start DATA EXCERPT
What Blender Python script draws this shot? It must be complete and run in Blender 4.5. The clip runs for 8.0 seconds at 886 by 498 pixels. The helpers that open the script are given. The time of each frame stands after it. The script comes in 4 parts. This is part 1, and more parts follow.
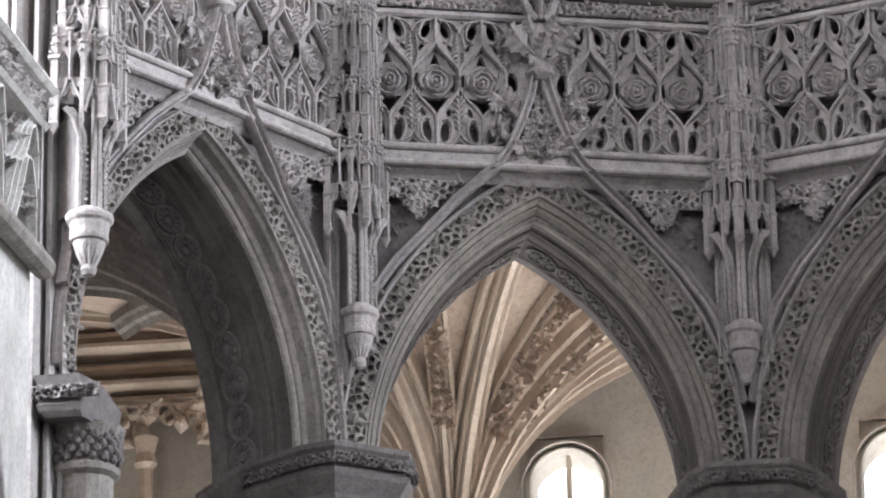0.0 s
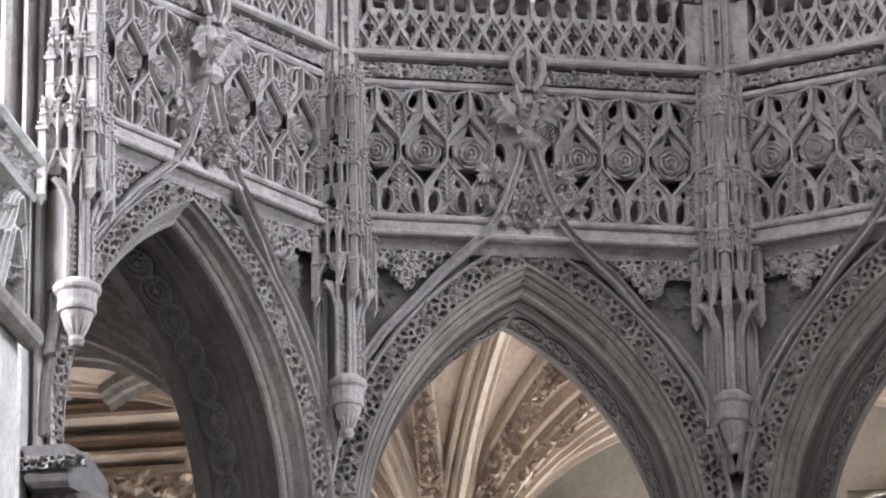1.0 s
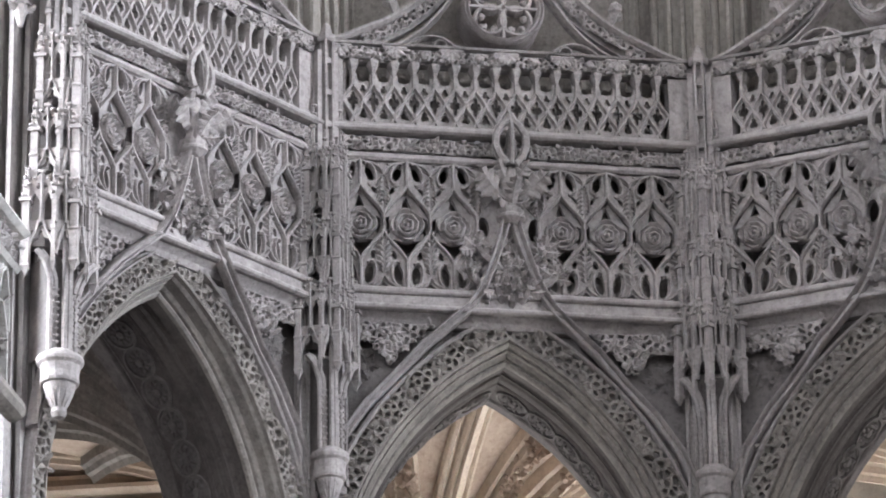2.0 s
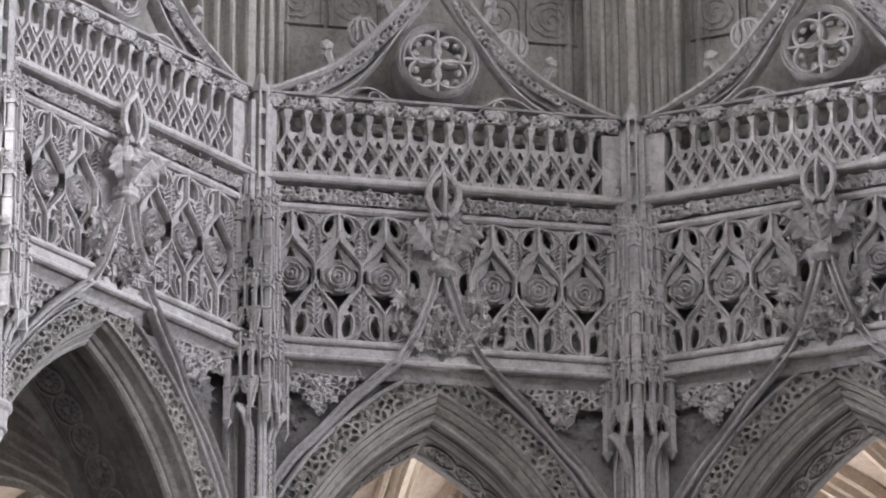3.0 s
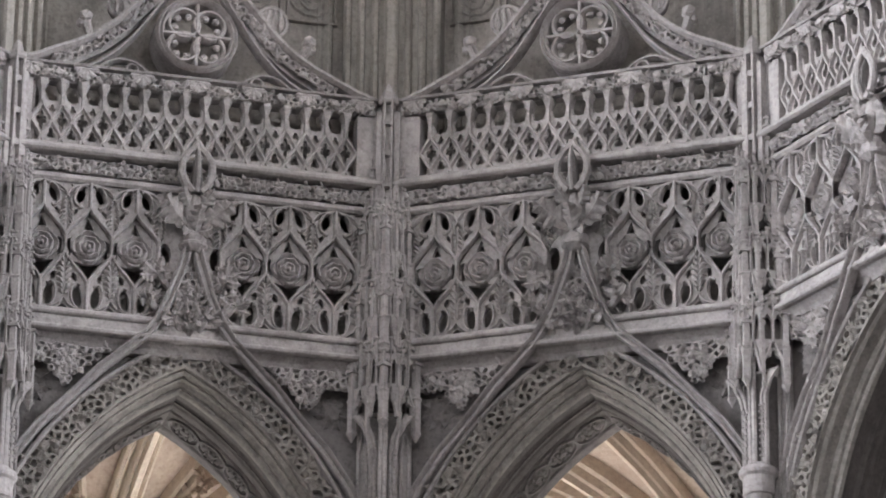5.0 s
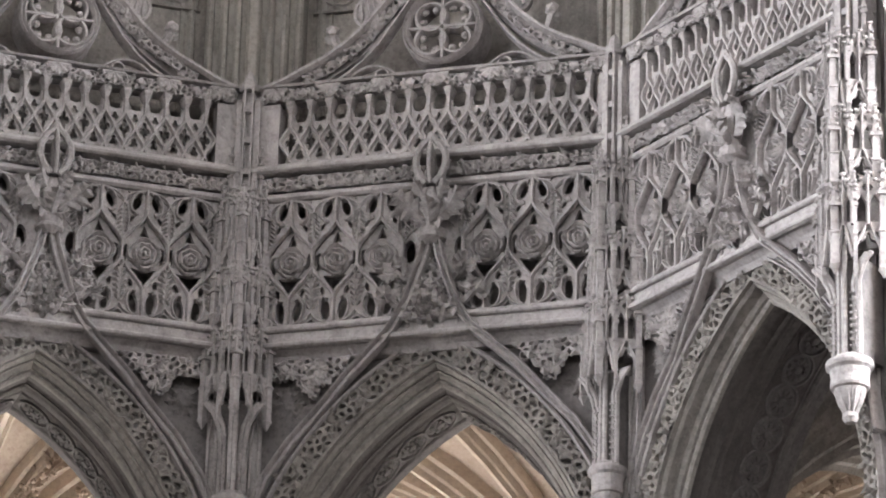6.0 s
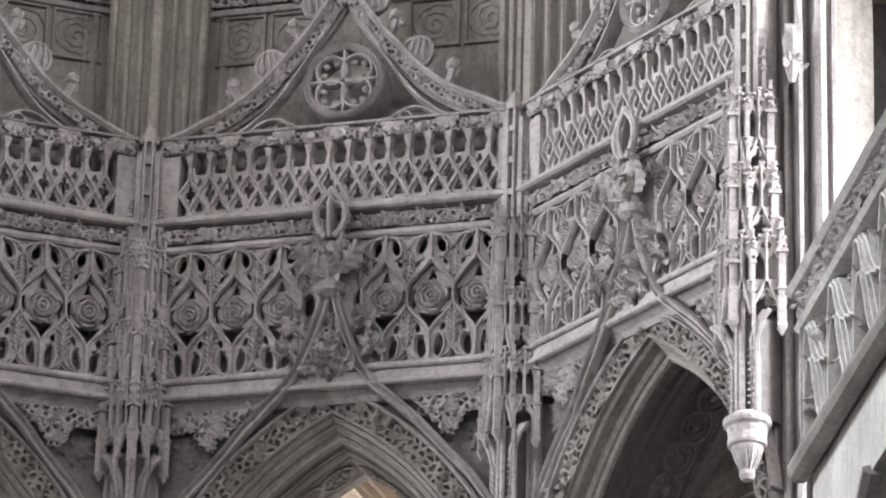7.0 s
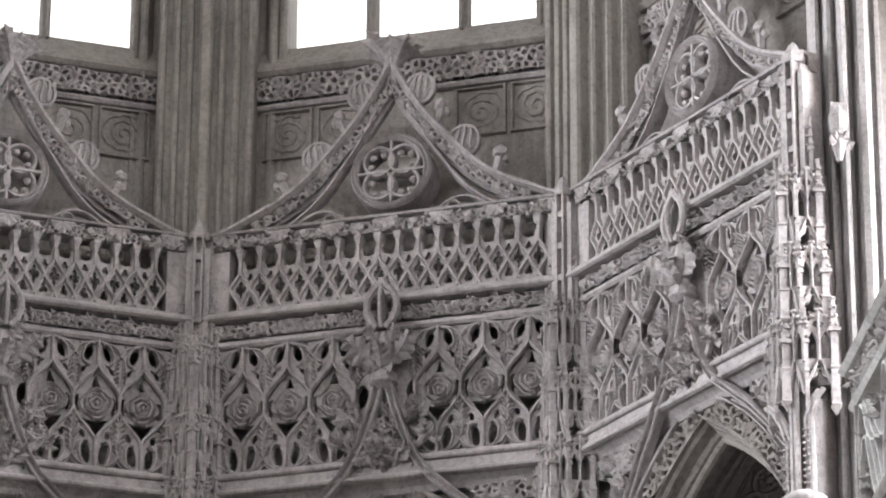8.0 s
end DATA EXCERPT
## [GOAL]
Return the full material word for word. Do not include the pictures.

## [ANSWER TO THE EXERCISE]
What Blender Python script draws this shot? It must be complete and run in Blender 4.5. The clip runs for 8.0 seconds at 886 by 498 pixels. The helpers that open the script are given. The time of each frame stands after it. The script comes in 4 parts. This is part 1, and more parts follow.
0.0 s
1.0 s
2.0 s
3.0 s
5.0 s
6.0 s
7.0 s
8.0 s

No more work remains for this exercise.